When your gut bugs are happily munching on a high-fiber diet, they produce more of the short-chain fatty acids that protect you from diseases of the gut, colorectal cancers and even obesity. And in particular, they produce more of a fatty acid called butyrate, which is fuel for your intestinal cells themselves. Butyrate has been shown to improve the gut’s resistance to pathogens, lower inflammation and create happier, healthier cells lining the host’s intestines.

Given the variety of supplements available, David’s research team wanted to know whether it may be necessary to ‘personalize’ fiber supplements to different people, since different fermentable fibers have been shown to have different effects on short-chain fatty acid production from one individual to the next.

“We didn’t see a lot of difference between the fiber supplements we tested. Rather, they looked interchangeable,” David said during a tour of his sparkling new lab in the MSRB III building, which includes a special “science toilet” for collecting samples and an array of eight “artificial gut” fermenters for growing happy gut microbes outside a body.

“Regardless of which of the test supplements you pick, it seems your microbiome will thank you with more butyrate,” David said.

The average American adult only consumes 20 to 40 percent of the daily recommended amount of fiber, which is believed to be a root cause behind a lot of our common health maladies, including obesity, cardiovascular disease, digestive disorders and colon cancer. Instead of having to go totally vegetarian or consume pounds of kale daily, convenient fiber supplements have been created that can increase the production of short-chain fatty acids.

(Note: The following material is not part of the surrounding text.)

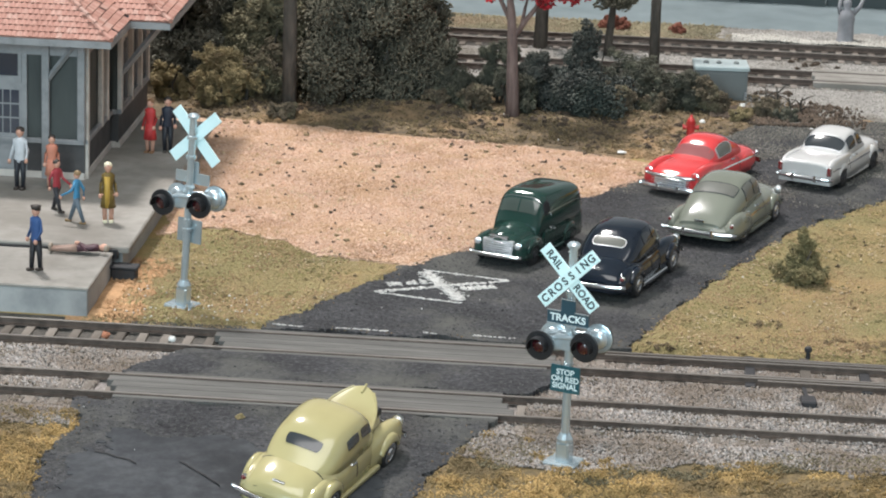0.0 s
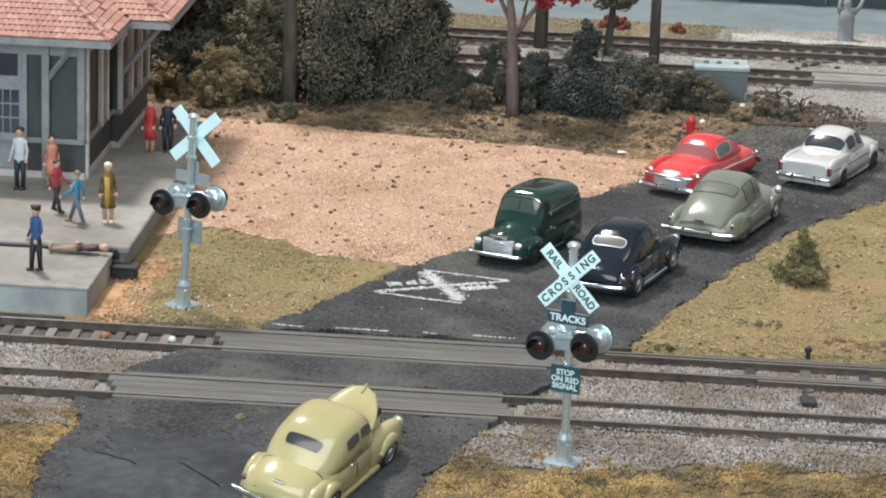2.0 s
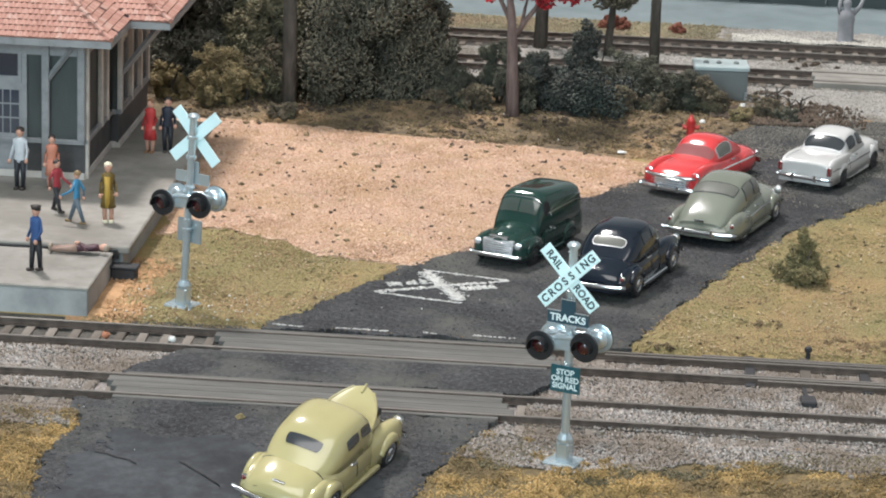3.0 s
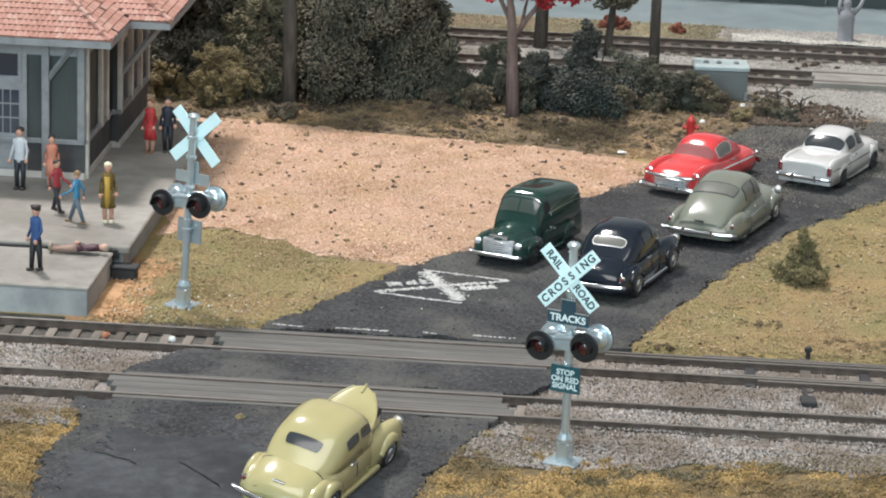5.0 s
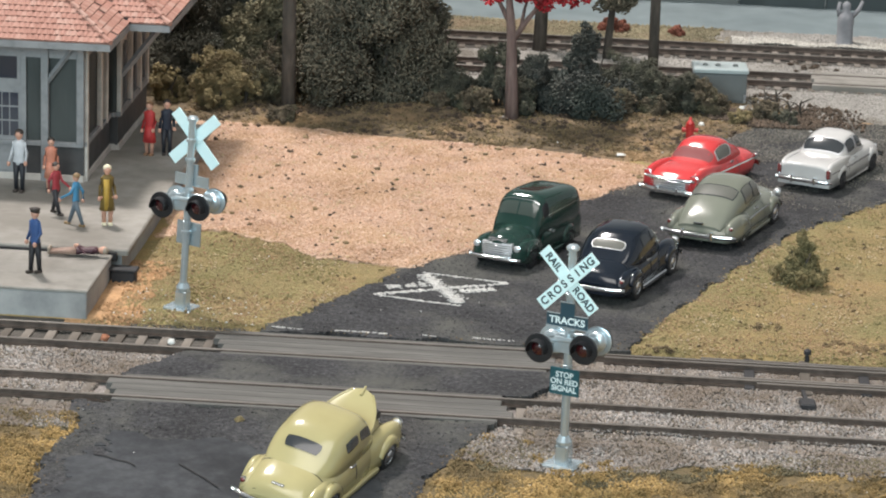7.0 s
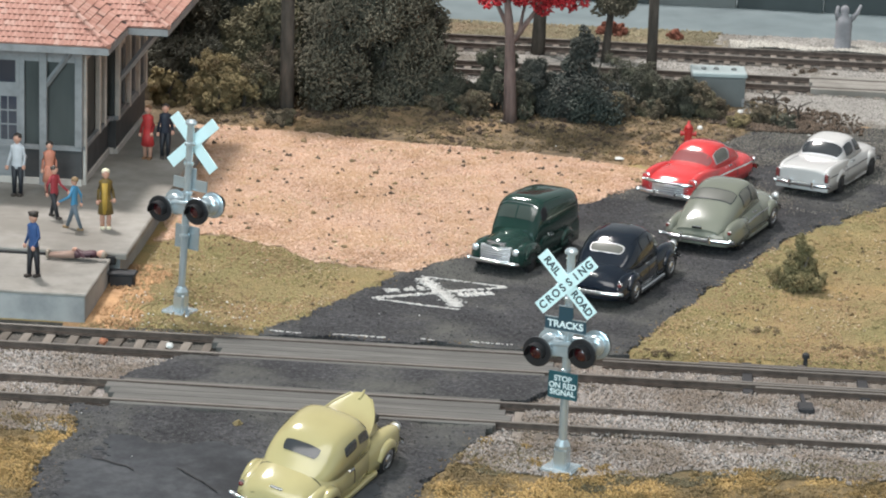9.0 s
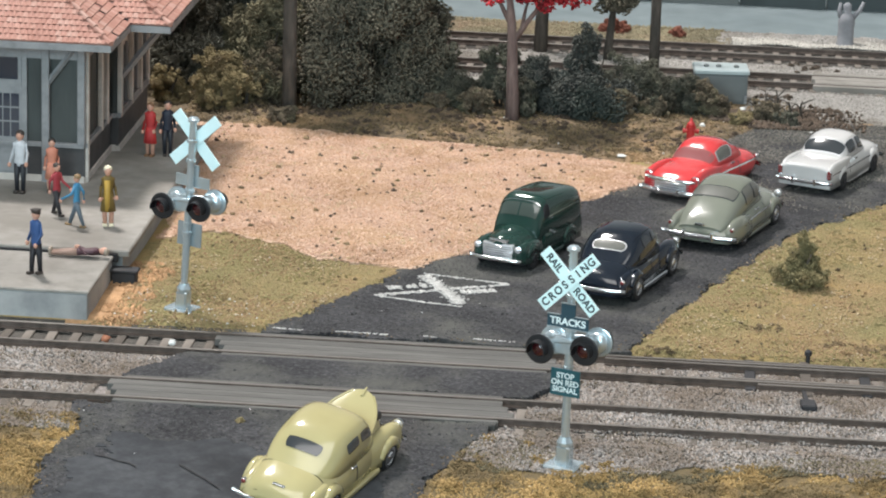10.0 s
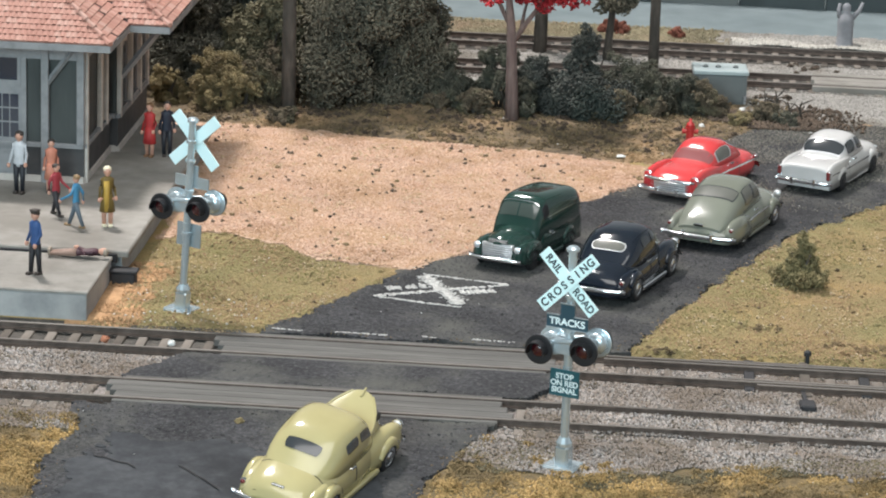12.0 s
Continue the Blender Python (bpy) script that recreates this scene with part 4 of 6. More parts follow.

The Duke experiments tested three main kinds of fermentable fiber supplements: inulin, dextrin (Benefiber), and galactooligosaccharides (GOS) marketed as Bimuno. The 28 participants were separated into groups and given each of the three supplements for one week in different orders, with a week off between supplements to allow participants’ guts to return to a baseline state. 

Participants who had been consuming the most fiber beforehand showed the least change in their microbiomes, and the type of supplement really didn’t matter, probably because they were already hosting a more optimal population of gut bugs, David said.

Conversely, participants who had been consuming the least fiber saw the greatest increase in butyrate with the supplements, regardless of which one was being consumed.

In a second study the David lab performed with support from the U.S. Office of Naval Research, they found that gut microbes responded to a new addition of fiber within a day, dramatically altering the populations of bugs present in the gut and changing which of their genes they were using to digest food.

Using their artificial gut fermenters, the researchers found the gut microbes were primed by the first dose to consume fiber, and digested it quickly on the second dose.

“These findings are encouraging,” said graduate student Jeffrey Letourneau, lead author of the second study. “If you’re a low fiber consumer, it’s probably not worth it to stress so much about which kind of fiber to add. It’s just important that you find something that works for you in a sustainable way.”

“It doesn’t need to be a supplement either,” Holmes added. “It can just be a fiber-rich food. Folks who were already eating a lot of fiber, which comes from plants like beans, leafy greens, and citrus, already had very healthy microbiomes.”

“Microbiota Responses to Different Prebiotics Are Conserved Within Individuals and Associated with Habitual Fiber Intake” by Zachary Holmes, Max Villa, Heather Durand, Sharon Jiang, Eric Dallow, Brianna Petrone, Justin Silverman, Pao-Hwa Lin, and Lawrence David appeared in Microbiome.

“Ecological Memory of Prior Nutrient Exposure in the Human Gut Microbiome” by Jeffrey Letourneau, Zachary Holmes, Eric Dallow, Heather Durand, Sharon Jiang, Verónica Carrion, Savita Gupta, Adam Mincey, Michael Muehlbauer, and James Bain, Lawrence David appeared in ISME Journal.